### Work to be completed
Copy all the data exactly, except the pictures.

### Given material

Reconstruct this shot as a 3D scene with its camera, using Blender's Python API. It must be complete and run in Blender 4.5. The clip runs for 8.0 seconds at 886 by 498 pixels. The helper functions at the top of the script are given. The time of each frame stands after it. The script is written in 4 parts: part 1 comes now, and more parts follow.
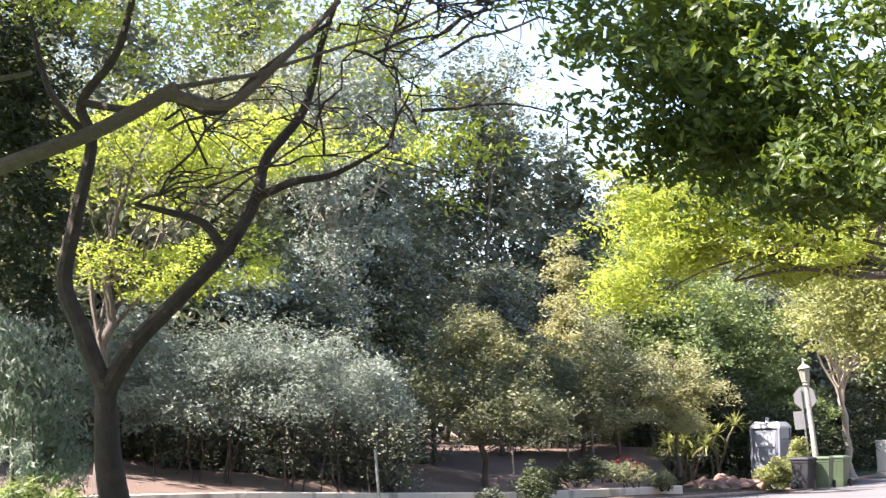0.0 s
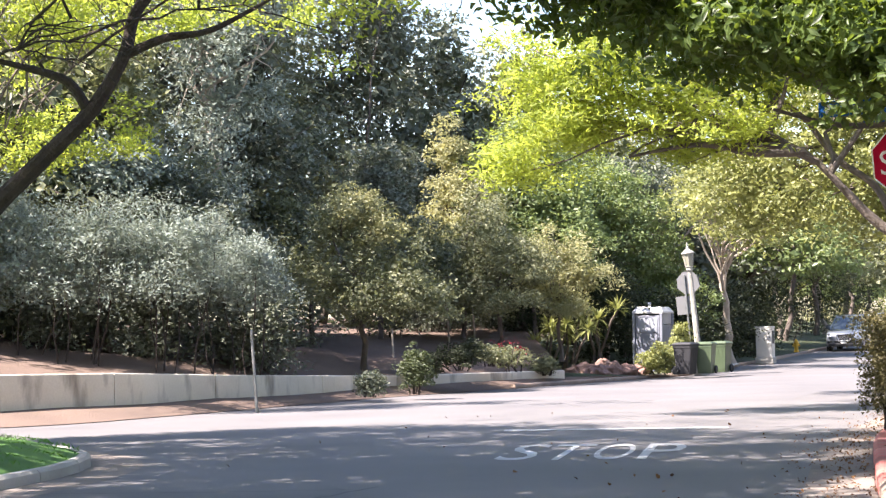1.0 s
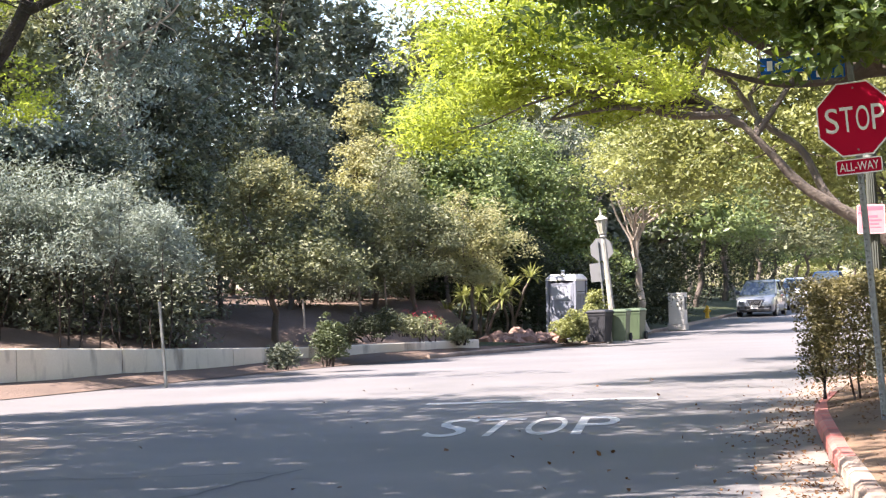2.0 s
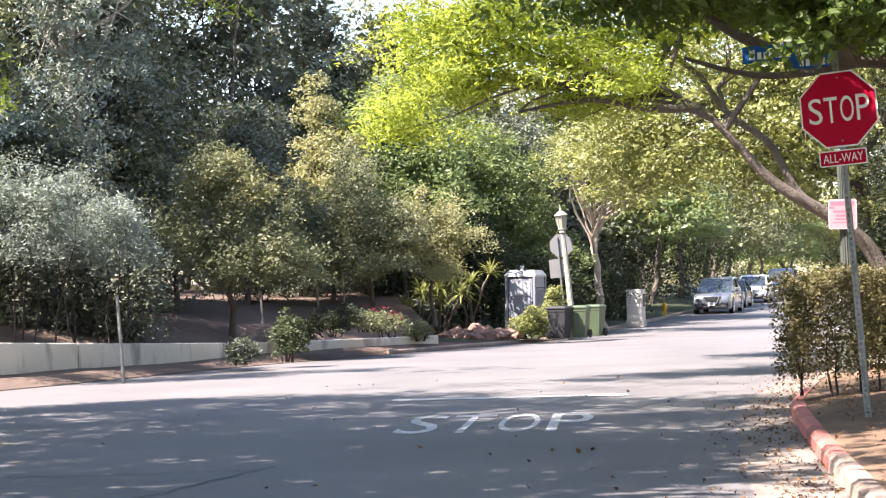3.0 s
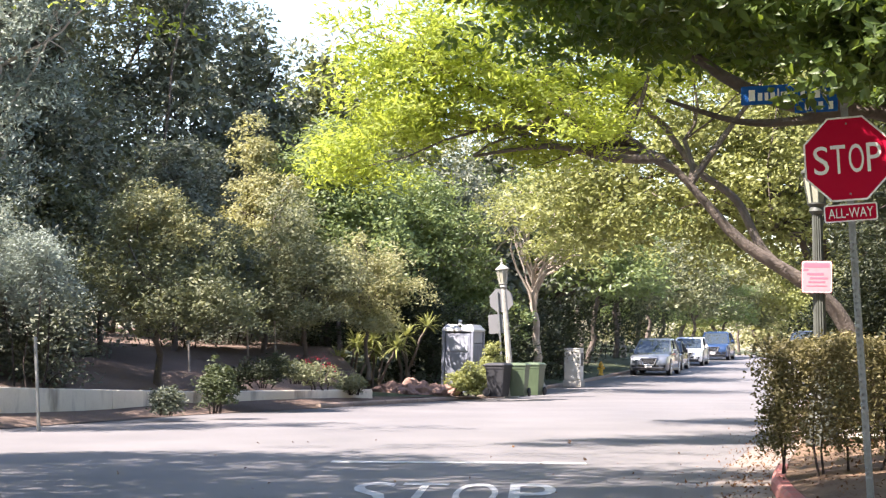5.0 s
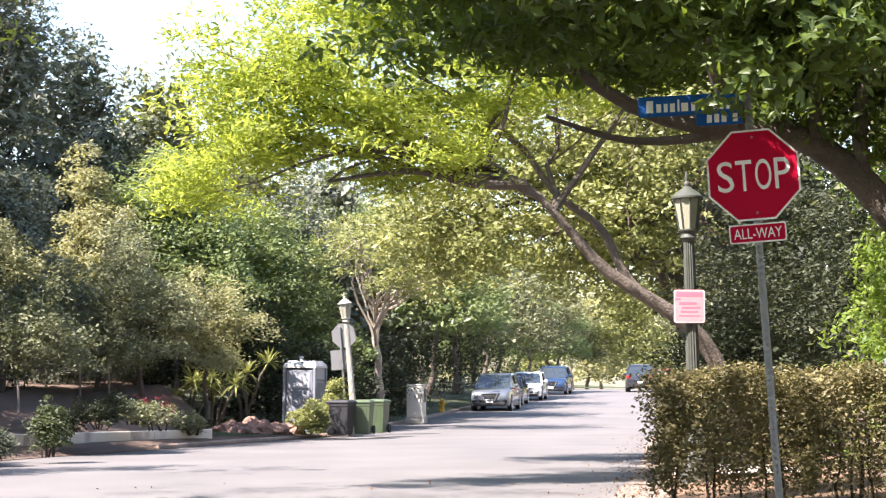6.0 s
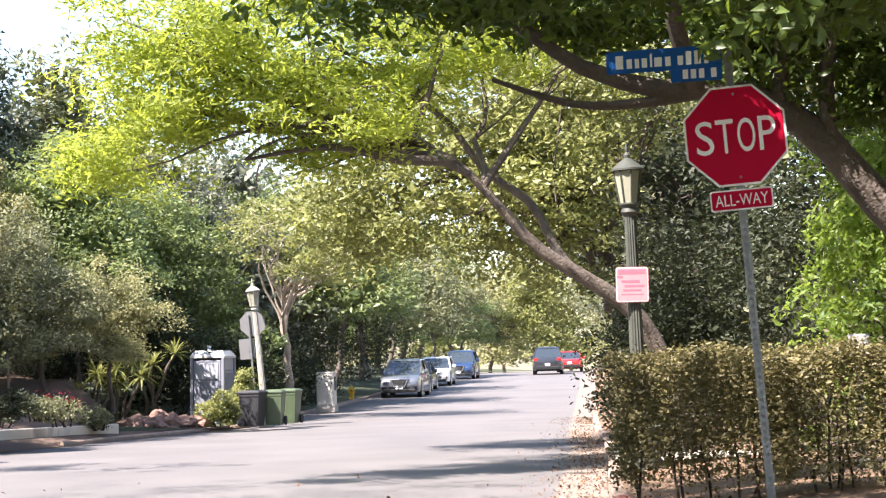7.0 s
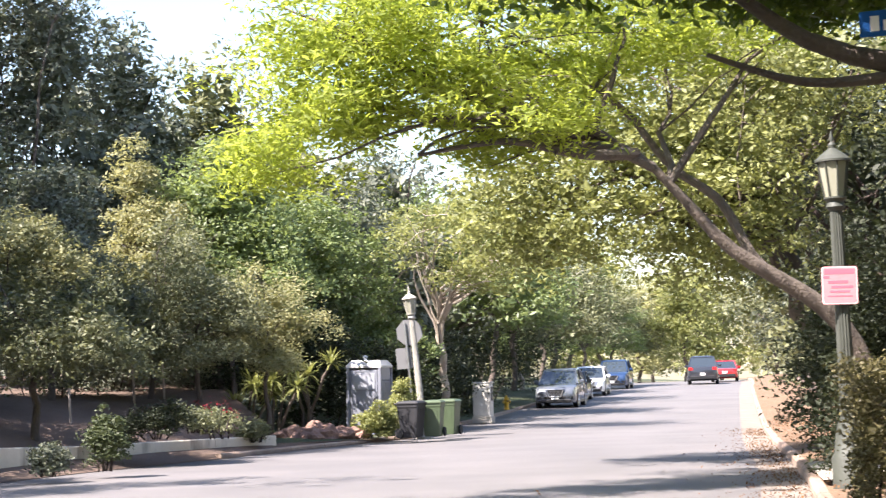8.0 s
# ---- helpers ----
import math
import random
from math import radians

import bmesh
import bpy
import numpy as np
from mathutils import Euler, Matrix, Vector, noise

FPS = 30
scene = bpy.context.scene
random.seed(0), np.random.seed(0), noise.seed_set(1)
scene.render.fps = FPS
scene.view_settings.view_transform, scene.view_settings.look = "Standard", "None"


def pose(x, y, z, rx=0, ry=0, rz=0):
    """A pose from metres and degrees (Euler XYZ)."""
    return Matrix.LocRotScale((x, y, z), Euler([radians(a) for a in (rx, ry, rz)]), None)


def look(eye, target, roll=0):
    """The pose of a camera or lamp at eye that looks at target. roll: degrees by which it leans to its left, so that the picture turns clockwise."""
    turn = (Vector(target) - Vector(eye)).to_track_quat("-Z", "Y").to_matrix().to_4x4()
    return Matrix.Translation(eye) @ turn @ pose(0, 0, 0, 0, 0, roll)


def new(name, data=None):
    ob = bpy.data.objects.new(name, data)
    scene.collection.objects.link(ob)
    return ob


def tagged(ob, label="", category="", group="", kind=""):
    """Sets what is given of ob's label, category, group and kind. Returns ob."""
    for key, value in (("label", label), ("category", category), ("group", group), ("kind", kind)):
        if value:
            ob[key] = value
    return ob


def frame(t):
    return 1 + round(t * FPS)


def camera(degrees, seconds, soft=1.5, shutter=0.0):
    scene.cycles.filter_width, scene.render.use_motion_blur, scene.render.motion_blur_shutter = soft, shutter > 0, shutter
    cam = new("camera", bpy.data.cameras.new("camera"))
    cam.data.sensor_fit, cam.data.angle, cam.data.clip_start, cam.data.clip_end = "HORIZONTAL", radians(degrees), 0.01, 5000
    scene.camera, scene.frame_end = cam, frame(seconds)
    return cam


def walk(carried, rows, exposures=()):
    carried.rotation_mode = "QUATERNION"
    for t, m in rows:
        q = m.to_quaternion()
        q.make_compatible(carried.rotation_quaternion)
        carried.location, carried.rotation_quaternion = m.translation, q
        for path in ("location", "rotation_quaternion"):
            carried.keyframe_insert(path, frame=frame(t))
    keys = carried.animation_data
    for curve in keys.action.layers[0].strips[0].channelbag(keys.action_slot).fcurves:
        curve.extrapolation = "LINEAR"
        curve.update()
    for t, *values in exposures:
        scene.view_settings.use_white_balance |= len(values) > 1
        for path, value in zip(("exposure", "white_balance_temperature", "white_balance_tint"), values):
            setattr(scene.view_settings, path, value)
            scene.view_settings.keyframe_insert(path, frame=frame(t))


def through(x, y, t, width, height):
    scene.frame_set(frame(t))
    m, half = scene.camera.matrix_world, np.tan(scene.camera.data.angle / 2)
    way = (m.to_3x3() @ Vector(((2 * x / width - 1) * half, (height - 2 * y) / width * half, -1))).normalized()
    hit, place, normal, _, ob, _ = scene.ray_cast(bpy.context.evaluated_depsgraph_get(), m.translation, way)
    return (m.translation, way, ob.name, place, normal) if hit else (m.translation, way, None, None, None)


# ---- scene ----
cam = camera(28.0, 8.0, soft=1.25, shutter=0.15)
PATH = [
    (0, (1.861, -4.264, 1.491), (1.452, -2.319, 1.723), -1.6),
    (0.5, (1.625, -3.328, 1.412), (1.305, -1.362, 1.591), -1.0),
    (1, (1.431, -2.693, 1.396), (1.154, -0.715, 1.498), -1.2),
    (1.5, (1.211, -2.092, 1.378), (0.986, -0.106, 1.455), -1.7),
    (2, (1.079, -1.685, 1.429), (0.908, 0.307, 1.493), -1.8),
    (3.3, (0.792, -1.006, 1.395), (0.683, 0.99, 1.451), -1.4),
    (3.5, (0.797, -0.84, 1.403), (0.684, 1.157, 1.456), -1.0),
    (4, (0.707, -0.593, 1.406), (0.594, 1.403, 1.46), -0.5),
    (4.2, (0.656, -0.415, 1.408), (0.548, 1.581, 1.47), -0.3),
    (5.5, (0.263, 1.456, 1.456), (0.313, 3.45, 1.602), 0.3),
    (6, (0.057, 2.144, 1.436), (0.212, 4.132, 1.594), -0.3),
    (6.5, (-0.139, 2.823, 1.451), (0.095, 4.803, 1.605), -1.3),
    (7, (-0.231, 3.651, 1.472), (0.039, 5.628, 1.612), -1.6),
    (7.5, (-0.417, 4.386, 1.49), (-0.186, 6.367, 1.635), -1.9),
    (8, (-0.584, 5.294, 1.477), (-0.473, 7.285, 1.633), -1.7),
]
walk(cam, [(t, look(eye, goal, lean)) for t, eye, goal, lean in PATH], [(0.0, 2.42, 6150, 20), (4.0, 2.35, 6200, 20), (6.0, 2.28, 6200, 19), (8.0, 2.2, 6150, 19)])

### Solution
Reconstruct this shot as a 3D scene with its camera, using Blender's Python API. It must be complete and run in Blender 4.5. The clip runs for 8.0 seconds at 886 by 498 pixels. The helper functions at the top of the script are given. The time of each frame stands after it. The script is written in 4 parts: part 1 comes now, and more parts follow.
0.0 s
1.0 s
2.0 s
3.0 s
5.0 s
6.0 s
7.0 s
8.0 s
# ---- helpers ----
import math
import random
from math import radians

import bmesh
import bpy
import numpy as np
from mathutils import Euler, Matrix, Vector, noise

FPS = 30
scene = bpy.context.scene
random.seed(0), np.random.seed(0), noise.seed_set(1)
scene.render.fps = FPS
scene.view_settings.view_transform, scene.view_settings.look = "Standard", "None"


def pose(x, y, z, rx=0, ry=0, rz=0):
    """A pose from metres and degrees (Euler XYZ)."""
    return Matrix.LocRotScale((x, y, z), Euler([radians(a) for a in (rx, ry, rz)]), None)


def look(eye, target, roll=0):
    """The pose of a camera or lamp at eye that looks at target. roll: degrees by which it leans to its left, so that the picture turns clockwise."""
    turn = (Vector(target) - Vector(eye)).to_track_quat("-Z", "Y").to_matrix().to_4x4()
    return Matrix.Translation(eye) @ turn @ pose(0, 0, 0, 0, 0, roll)


def new(name, data=None):
    ob = bpy.data.objects.new(name, data)
    scene.collection.objects.link(ob)
    return ob


def tagged(ob, label="", category="", group="", kind=""):
    """Sets what is given of ob's label, category, group and kind. Returns ob."""
    for key, value in (("label", label), ("category", category), ("group", group), ("kind", kind)):
        if value:
            ob[key] = value
    return ob


def frame(t):
    return 1 + round(t * FPS)


def camera(degrees, seconds, soft=1.5, shutter=0.0):
    scene.cycles.filter_width, scene.render.use_motion_blur, scene.render.motion_blur_shutter = soft, shutter > 0, shutter
    cam = new("camera", bpy.data.cameras.new("camera"))
    cam.data.sensor_fit, cam.data.angle, cam.data.clip_start, cam.data.clip_end = "HORIZONTAL", radians(degrees), 0.01, 5000
    scene.camera, scene.frame_end = cam, frame(seconds)
    return cam


def walk(carried, rows, exposures=()):
    carried.rotation_mode = "QUATERNION"
    for t, m in rows:
        q = m.to_quaternion()
        q.make_compatible(carried.rotation_quaternion)
        carried.location, carried.rotation_quaternion = m.translation, q
        for path in ("location", "rotation_quaternion"):
            carried.keyframe_insert(path, frame=frame(t))
    keys = carried.animation_data
    for curve in keys.action.layers[0].strips[0].channelbag(keys.action_slot).fcurves:
        curve.extrapolation = "LINEAR"
        curve.update()
    for t, *values in exposures:
        scene.view_settings.use_white_balance |= len(values) > 1
        for path, value in zip(("exposure", "white_balance_temperature", "white_balance_tint"), values):
            setattr(scene.view_settings, path, value)
            scene.view_settings.keyframe_insert(path, frame=frame(t))


def through(x, y, t, width, height):
    scene.frame_set(frame(t))
    m, half = scene.camera.matrix_world, np.tan(scene.camera.data.angle / 2)
    way = (m.to_3x3() @ Vector(((2 * x / width - 1) * half, (height - 2 * y) / width * half, -1))).normalized()
    hit, place, normal, _, ob, _ = scene.ray_cast(bpy.context.evaluated_depsgraph_get(), m.translation, way)
    return (m.translation, way, ob.name, place, normal) if hit else (m.translation, way, None, None, None)


# ---- scene ----
cam = camera(28.0, 8.0, soft=1.25, shutter=0.15)
PATH = [
    (0, (1.861, -4.264, 1.491), (1.452, -2.319, 1.723), -1.6),
    (0.5, (1.625, -3.328, 1.412), (1.305, -1.362, 1.591), -1.0),
    (1, (1.431, -2.693, 1.396), (1.154, -0.715, 1.498), -1.2),
    (1.5, (1.211, -2.092, 1.378), (0.986, -0.106, 1.455), -1.7),
    (2, (1.079, -1.685, 1.429), (0.908, 0.307, 1.493), -1.8),
    (3.3, (0.792, -1.006, 1.395), (0.683, 0.99, 1.451), -1.4),
    (3.5, (0.797, -0.84, 1.403), (0.684, 1.157, 1.456), -1.0),
    (4, (0.707, -0.593, 1.406), (0.594, 1.403, 1.46), -0.5),
    (4.2, (0.656, -0.415, 1.408), (0.548, 1.581, 1.47), -0.3),
    (5.5, (0.263, 1.456, 1.456), (0.313, 3.45, 1.602), 0.3),
    (6, (0.057, 2.144, 1.436), (0.212, 4.132, 1.594), -0.3),
    (6.5, (-0.139, 2.823, 1.451), (0.095, 4.803, 1.605), -1.3),
    (7, (-0.231, 3.651, 1.472), (0.039, 5.628, 1.612), -1.6),
    (7.5, (-0.417, 4.386, 1.49), (-0.186, 6.367, 1.635), -1.9),
    (8, (-0.584, 5.294, 1.477), (-0.473, 7.285, 1.633), -1.7),
]
walk(cam, [(t, look(eye, goal, lean)) for t, eye, goal, lean in PATH], [(0.0, 2.42, 6150, 20), (4.0, 2.35, 6200, 20), (6.0, 2.28, 6200, 19), (8.0, 2.2, 6150, 19)])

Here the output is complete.